AIM. Transcribe the full listing exactly, and drop every picture.

DATA EXTRACT.
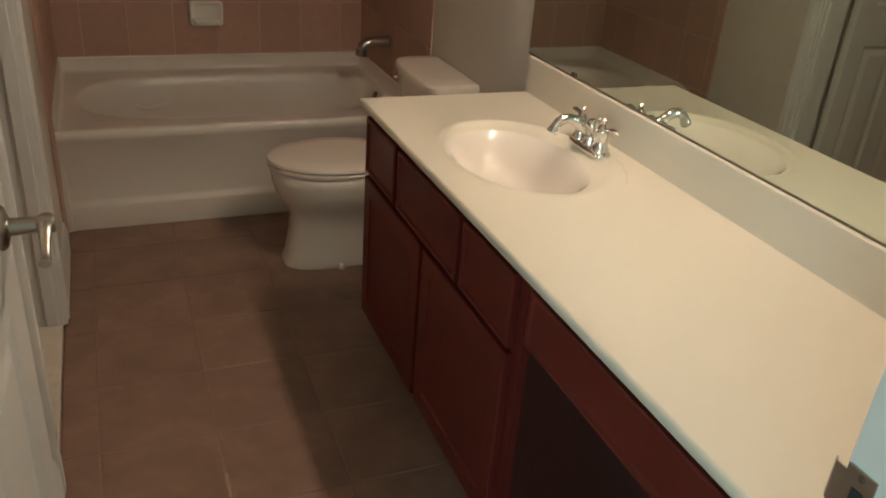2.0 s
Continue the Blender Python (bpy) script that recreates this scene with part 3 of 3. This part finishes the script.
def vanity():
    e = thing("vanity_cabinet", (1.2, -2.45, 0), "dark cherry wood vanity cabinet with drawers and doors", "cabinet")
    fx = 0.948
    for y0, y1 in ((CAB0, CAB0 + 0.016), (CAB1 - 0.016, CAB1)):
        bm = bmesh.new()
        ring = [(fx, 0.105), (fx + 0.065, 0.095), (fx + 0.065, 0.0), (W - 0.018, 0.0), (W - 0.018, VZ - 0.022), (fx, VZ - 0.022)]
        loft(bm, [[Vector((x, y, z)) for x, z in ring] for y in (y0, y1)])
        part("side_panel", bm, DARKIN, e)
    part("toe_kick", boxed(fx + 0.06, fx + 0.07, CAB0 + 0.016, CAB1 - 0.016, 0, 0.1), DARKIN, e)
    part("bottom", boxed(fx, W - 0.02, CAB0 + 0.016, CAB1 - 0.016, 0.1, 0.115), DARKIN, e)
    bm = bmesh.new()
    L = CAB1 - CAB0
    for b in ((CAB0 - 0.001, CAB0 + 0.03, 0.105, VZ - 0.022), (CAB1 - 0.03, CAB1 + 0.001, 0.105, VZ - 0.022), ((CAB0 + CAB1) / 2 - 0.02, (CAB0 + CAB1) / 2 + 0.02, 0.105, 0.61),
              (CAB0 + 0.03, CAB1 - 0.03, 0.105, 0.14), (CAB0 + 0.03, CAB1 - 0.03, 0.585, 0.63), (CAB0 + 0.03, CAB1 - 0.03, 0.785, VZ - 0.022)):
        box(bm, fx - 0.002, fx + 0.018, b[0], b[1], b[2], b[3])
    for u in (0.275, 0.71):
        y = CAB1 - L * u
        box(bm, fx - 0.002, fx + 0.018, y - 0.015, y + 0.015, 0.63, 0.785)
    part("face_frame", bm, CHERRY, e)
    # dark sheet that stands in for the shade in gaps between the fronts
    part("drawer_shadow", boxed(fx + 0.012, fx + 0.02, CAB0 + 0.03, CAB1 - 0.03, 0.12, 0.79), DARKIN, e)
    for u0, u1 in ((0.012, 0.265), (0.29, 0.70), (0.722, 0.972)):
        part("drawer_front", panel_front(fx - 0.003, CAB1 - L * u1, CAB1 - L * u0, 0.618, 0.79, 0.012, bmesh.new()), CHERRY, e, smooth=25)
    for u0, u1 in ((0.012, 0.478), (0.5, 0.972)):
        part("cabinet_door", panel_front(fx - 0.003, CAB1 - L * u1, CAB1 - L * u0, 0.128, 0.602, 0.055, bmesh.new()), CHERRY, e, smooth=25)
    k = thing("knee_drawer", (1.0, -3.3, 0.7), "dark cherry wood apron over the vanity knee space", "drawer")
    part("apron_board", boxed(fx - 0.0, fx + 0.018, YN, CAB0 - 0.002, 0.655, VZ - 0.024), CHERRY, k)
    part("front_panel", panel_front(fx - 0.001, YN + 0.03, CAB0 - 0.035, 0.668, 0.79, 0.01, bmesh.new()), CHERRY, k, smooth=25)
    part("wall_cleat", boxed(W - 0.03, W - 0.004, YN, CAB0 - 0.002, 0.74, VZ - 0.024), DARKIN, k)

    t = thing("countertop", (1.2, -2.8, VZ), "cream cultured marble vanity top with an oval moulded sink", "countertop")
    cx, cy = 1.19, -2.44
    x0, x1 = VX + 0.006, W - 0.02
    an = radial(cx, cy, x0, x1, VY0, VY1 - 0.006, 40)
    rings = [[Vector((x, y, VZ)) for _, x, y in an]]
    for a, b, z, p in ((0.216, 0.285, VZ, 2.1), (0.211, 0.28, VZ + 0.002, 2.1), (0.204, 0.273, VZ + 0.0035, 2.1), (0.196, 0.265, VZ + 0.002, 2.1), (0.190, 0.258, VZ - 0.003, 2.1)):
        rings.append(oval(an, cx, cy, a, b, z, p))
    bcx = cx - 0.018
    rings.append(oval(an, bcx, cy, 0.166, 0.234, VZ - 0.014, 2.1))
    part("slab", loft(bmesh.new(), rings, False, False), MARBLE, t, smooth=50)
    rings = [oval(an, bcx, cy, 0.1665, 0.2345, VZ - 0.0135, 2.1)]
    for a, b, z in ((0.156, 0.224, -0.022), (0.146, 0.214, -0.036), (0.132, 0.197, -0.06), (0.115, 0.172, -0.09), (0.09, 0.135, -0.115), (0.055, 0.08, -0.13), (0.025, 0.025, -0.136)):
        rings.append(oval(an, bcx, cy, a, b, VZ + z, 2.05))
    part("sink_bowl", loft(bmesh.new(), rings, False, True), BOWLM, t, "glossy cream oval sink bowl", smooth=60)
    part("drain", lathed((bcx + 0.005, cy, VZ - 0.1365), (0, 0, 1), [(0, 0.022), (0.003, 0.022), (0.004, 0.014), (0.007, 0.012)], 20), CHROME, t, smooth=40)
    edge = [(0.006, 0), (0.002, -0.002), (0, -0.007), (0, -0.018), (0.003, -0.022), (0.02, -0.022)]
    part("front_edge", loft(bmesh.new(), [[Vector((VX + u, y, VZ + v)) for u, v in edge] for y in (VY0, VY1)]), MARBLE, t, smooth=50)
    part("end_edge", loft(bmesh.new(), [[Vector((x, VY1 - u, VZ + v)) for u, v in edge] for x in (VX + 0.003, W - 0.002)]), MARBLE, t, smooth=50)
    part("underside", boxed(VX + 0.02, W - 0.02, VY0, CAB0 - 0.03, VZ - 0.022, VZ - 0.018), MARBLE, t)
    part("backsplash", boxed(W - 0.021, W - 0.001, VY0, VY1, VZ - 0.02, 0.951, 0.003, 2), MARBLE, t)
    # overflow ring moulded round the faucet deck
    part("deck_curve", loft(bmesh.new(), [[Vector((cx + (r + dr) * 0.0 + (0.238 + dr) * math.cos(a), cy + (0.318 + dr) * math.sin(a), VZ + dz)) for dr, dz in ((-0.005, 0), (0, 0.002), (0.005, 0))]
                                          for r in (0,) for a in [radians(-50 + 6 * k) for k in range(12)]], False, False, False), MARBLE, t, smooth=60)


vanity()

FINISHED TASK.
2.0 s
Continue the Blender Python (bpy) script that recreates this scene with part 3 of 3. This part finishes the script.
def vanity():
    e = thing("vanity_cabinet", (1.2, -2.45, 0), "dark cherry wood vanity cabinet with drawers and doors", "cabinet")
    fx = 0.948
    for y0, y1 in ((CAB0, CAB0 + 0.016), (CAB1 - 0.016, CAB1)):
        bm = bmesh.new()
        ring = [(fx, 0.105), (fx + 0.065, 0.095), (fx + 0.065, 0.0), (W - 0.018, 0.0), (W - 0.018, VZ - 0.022), (fx, VZ - 0.022)]
        loft(bm, [[Vector((x, y, z)) for x, z in ring] for y in (y0, y1)])
        part("side_panel", bm, DARKIN, e)
    part("toe_kick", boxed(fx + 0.06, fx + 0.07, CAB0 + 0.016, CAB1 - 0.016, 0, 0.1), DARKIN, e)
    part("bottom", boxed(fx, W - 0.02, CAB0 + 0.016, CAB1 - 0.016, 0.1, 0.115), DARKIN, e)
    bm = bmesh.new()
    L = CAB1 - CAB0
    for b in ((CAB0 - 0.001, CAB0 + 0.03, 0.105, VZ - 0.022), (CAB1 - 0.03, CAB1 + 0.001, 0.105, VZ - 0.022), ((CAB0 + CAB1) / 2 - 0.02, (CAB0 + CAB1) / 2 + 0.02, 0.105, 0.61),
              (CAB0 + 0.03, CAB1 - 0.03, 0.105, 0.14), (CAB0 + 0.03, CAB1 - 0.03, 0.585, 0.63), (CAB0 + 0.03, CAB1 - 0.03, 0.785, VZ - 0.022)):
        box(bm, fx - 0.002, fx + 0.018, b[0], b[1], b[2], b[3])
    for u in (0.275, 0.71):
        y = CAB1 - L * u
        box(bm, fx - 0.002, fx + 0.018, y - 0.015, y + 0.015, 0.63, 0.785)
    part("face_frame", bm, CHERRY, e)
    # dark sheet that stands in for the shade in gaps between the fronts
    part("drawer_shadow", boxed(fx + 0.012, fx + 0.02, CAB0 + 0.03, CAB1 - 0.03, 0.12, 0.79), DARKIN, e)
    for u0, u1 in ((0.012, 0.265), (0.29, 0.70), (0.722, 0.972)):
        part("drawer_front", panel_front(fx - 0.003, CAB1 - L * u1, CAB1 - L * u0, 0.618, 0.79, 0.012, bmesh.new()), CHERRY, e, smooth=25)
    for u0, u1 in ((0.012, 0.478), (0.5, 0.972)):
        part("cabinet_door", panel_front(fx - 0.003, CAB1 - L * u1, CAB1 - L * u0, 0.128, 0.602, 0.055, bmesh.new()), CHERRY, e, smooth=25)
    k = thing("knee_drawer", (1.0, -3.3, 0.7), "dark cherry wood apron over the vanity knee space", "drawer")
    part("apron_board", boxed(fx - 0.0, fx + 0.018, YN, CAB0 - 0.002, 0.655, VZ - 0.024), CHERRY, k)
    part("front_panel", panel_front(fx - 0.001, YN + 0.03, CAB0 - 0.035, 0.668, 0.79, 0.01, bmesh.new()), CHERRY, k, smooth=25)
    part("wall_cleat", boxed(W - 0.03, W - 0.004, YN, CAB0 - 0.002, 0.74, VZ - 0.024), DARKIN, k)

    t = thing("countertop", (1.2, -2.8, VZ), "cream cultured marble vanity top with an oval moulded sink", "countertop")
    cx, cy = 1.19, -2.44
    x0, x1 = VX + 0.006, W - 0.02
    an = radial(cx, cy, x0, x1, VY0, VY1 - 0.006, 40)
    rings = [[Vector((x, y, VZ)) for _, x, y in an]]
    for a, b, z, p in ((0.216, 0.285, VZ, 2.1), (0.211, 0.28, VZ + 0.002, 2.1), (0.204, 0.273, VZ + 0.0035, 2.1), (0.196, 0.265, VZ + 0.002, 2.1), (0.190, 0.258, VZ - 0.003, 2.1)):
        rings.append(oval(an, cx, cy, a, b, z, p))
    bcx = cx - 0.018
    rings.append(oval(an, bcx, cy, 0.166, 0.234, VZ - 0.014, 2.1))
    part("slab", loft(bmesh.new(), rings, False, False), MARBLE, t, smooth=50)
    rings = [oval(an, bcx, cy, 0.1665, 0.2345, VZ - 0.0135, 2.1)]
    for a, b, z in ((0.156, 0.224, -0.022), (0.146, 0.214, -0.036), (0.132, 0.197, -0.06), (0.115, 0.172, -0.09), (0.09, 0.135, -0.115), (0.055, 0.08, -0.13), (0.025, 0.025, -0.136)):
        rings.append(oval(an, bcx, cy, a, b, VZ + z, 2.05))
    part("sink_bowl", loft(bmesh.new(), rings, False, True), BOWLM, t, "glossy cream oval sink bowl", smooth=60)
    part("drain", lathed((bcx + 0.005, cy, VZ - 0.1365), (0, 0, 1), [(0, 0.022), (0.003, 0.022), (0.004, 0.014), (0.007, 0.012)], 20), CHROME, t, smooth=40)
    edge = [(0.006, 0), (0.002, -0.002), (0, -0.007), (0, -0.018), (0.003, -0.022), (0.02, -0.022)]
    part("front_edge", loft(bmesh.new(), [[Vector((VX + u, y, VZ + v)) for u, v in edge] for y in (VY0, VY1)]), MARBLE, t, smooth=50)
    part("end_edge", loft(bmesh.new(), [[Vector((x, VY1 - u, VZ + v)) for u, v in edge] for x in (VX + 0.003, W - 0.002)]), MARBLE, t, smooth=50)
    part("underside", boxed(VX + 0.02, W - 0.02, VY0, CAB0 - 0.03, VZ - 0.022, VZ - 0.018), MARBLE, t)
    part("backsplash", boxed(W - 0.021, W - 0.001, VY0, VY1, VZ - 0.02, 0.951, 0.003, 2), MARBLE, t)
    # overflow ring moulded round the faucet deck
    part("deck_curve", loft(bmesh.new(), [[Vector((cx + (r + dr) * 0.0 + (0.238 + dr) * math.cos(a), cy + (0.318 + dr) * math.sin(a), VZ + dz)) for dr, dz in ((-0.005, 0), (0, 0.002), (0.005, 0))]
                                          for r in (0,) for a in [radians(-50 + 6 * k) for k in range(12)]], False, False, False), MARBLE, t, smooth=60)


vanity()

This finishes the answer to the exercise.